→ What you should do: Report, as a bare number, how many lines hold "Python".
#### Supplied material ####
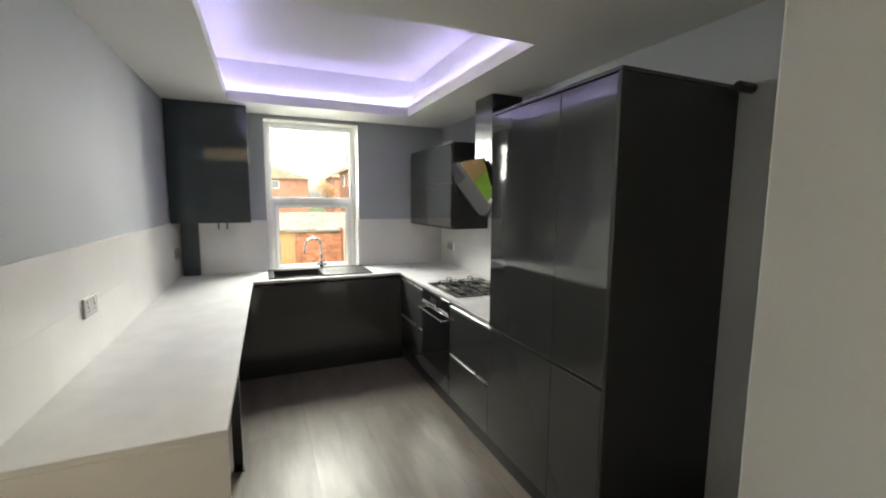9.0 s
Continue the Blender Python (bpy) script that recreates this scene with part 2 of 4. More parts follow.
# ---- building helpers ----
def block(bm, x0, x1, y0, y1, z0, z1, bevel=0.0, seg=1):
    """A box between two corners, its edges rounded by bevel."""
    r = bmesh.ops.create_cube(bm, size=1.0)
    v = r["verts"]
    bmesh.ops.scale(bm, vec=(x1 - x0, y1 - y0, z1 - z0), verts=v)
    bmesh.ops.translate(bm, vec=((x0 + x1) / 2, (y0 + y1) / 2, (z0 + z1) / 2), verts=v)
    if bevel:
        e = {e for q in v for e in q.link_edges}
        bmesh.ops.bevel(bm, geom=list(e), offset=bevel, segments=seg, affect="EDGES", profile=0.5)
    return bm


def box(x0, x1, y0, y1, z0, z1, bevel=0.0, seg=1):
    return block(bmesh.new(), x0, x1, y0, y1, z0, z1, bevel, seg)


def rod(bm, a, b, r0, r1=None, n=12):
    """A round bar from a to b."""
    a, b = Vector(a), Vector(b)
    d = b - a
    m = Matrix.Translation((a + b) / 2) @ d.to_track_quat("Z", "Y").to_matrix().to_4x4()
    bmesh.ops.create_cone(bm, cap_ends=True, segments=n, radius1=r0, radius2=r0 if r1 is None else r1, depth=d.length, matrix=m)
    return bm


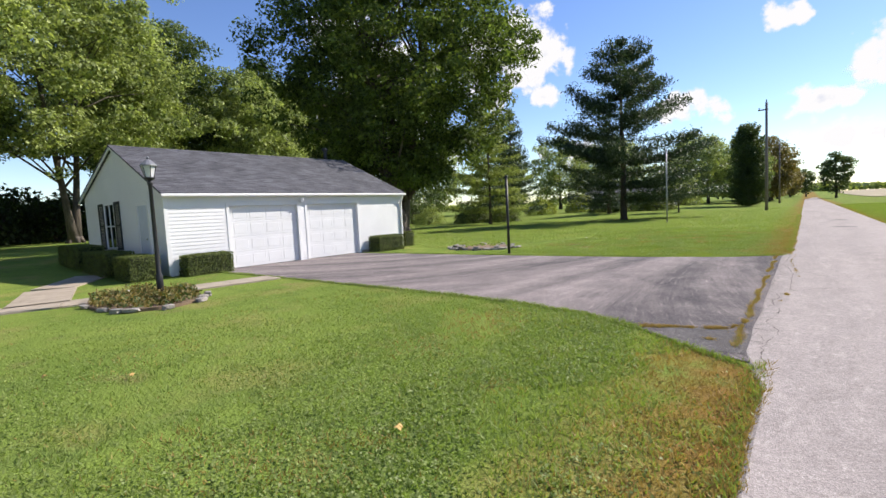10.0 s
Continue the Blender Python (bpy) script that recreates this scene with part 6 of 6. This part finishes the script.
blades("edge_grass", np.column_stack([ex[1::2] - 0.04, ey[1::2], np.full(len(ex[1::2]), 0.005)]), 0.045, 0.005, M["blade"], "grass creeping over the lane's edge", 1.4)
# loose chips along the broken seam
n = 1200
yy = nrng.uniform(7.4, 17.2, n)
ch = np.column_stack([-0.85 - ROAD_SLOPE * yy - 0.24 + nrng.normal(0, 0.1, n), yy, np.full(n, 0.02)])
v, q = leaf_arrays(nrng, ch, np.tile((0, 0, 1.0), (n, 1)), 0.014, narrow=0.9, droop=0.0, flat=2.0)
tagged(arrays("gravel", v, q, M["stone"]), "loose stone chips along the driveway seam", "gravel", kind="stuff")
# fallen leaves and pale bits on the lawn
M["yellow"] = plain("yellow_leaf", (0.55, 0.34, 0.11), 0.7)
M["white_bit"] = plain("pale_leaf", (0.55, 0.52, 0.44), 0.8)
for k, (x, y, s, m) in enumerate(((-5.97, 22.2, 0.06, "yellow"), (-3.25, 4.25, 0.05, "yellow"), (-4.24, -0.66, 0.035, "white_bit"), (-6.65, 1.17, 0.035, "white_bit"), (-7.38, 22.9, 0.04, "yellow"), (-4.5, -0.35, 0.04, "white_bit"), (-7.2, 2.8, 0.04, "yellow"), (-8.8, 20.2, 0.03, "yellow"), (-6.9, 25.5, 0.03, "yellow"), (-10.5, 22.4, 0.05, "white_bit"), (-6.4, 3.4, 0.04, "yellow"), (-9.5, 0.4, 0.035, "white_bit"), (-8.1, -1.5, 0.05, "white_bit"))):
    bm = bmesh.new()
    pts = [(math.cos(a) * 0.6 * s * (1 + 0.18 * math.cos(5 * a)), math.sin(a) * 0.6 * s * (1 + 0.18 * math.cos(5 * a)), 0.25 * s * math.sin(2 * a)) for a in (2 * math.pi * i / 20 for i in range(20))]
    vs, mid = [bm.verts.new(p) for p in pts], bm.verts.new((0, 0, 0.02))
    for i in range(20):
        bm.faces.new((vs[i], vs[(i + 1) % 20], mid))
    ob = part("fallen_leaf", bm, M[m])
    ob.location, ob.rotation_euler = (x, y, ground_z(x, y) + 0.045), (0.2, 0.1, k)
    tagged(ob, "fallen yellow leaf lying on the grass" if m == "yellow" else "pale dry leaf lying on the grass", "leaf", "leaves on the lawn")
####
→ Right answer: 2